A sensor network serves as a vital source for collecting raw sensory data. Sensor data are later processed, analyzed, visualized, and reasoned over with the help of several decision making tools. A decision making process can be disastrously misled by a small portion of anomalous sensor readings. Therefore, there has been a vast demand for mechanisms that identify and then eliminate such anomalies in order to ensure the quality, integrity, and/or trustworthiness of the raw sensory data before they can even be interpreted.
Prior to identifying anomalies, it is essential to understand the various anomalous behaviors prevalent in a sensor network deployment. Therefore, we begin this work by providing a comprehensive study of anomalies that exist in a sensor network deployment, or are likely to exist in future deployments. After this thorough systematic analysis, we identify those anomalies that, in fact, hinder the quality and/or trustworthiness of the collected sensor data.

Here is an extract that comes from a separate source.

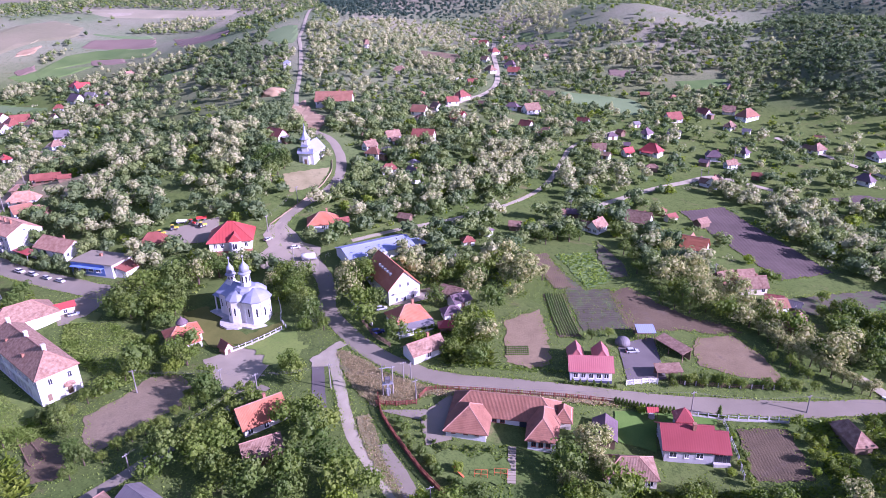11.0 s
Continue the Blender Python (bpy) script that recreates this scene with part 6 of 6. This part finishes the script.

One approach towards the reduction of the negative impact of misleading sensor readings is to perform off-line analysis after storing a large amount of sensor data into a centralized database. To this end, in this work, we propose an off-line abnormal node detection mechanism rooted in machine learning and data mining. Our proposed mechanism achieves high detection accuracy with low false positives. The major disadvantage of a centralized architecture is the tremendous amount of energy wasted while communicating the sensor readings. Therefore, we further propose an on-line distributed anomaly detection framework that is capable of accurately and rapidly identifying data-centric anomalies in-network, while at the same time maintaining a low energy profile. Unlike previous approaches, our proposed framework utilizes a very small amount of data memory through on-line extraction of few statistical features over the sensor data stream. In addition, previous detection mechanisms leverage sensor datasets obtained from an earlier deployment or use synthetic data to test their effectiveness. Our framework, on the other hand, has been entirely implemented in TinyOS as a prototype readily deployable into existing sensor networks, alongside other essential protocols such as sensor data collection protocols. An advantage of our system is the fact that it relies on supervised learning. Supervised machine learning algorithms usually achieve higher accuracy than their unsupervised counterparts given a highly representative common ground truth. Thus, in this work, we also design highly expressive anomaly models that may be leveraged to inject anomalous readings into existing sensor network deployments. In order to do so, we have developed a tool called SNMiner which enables us not only to inject anomalies into a network of sensors, but also to extract important statistical features and evaluate the accuracy of a number of supervised machine learning algorithms.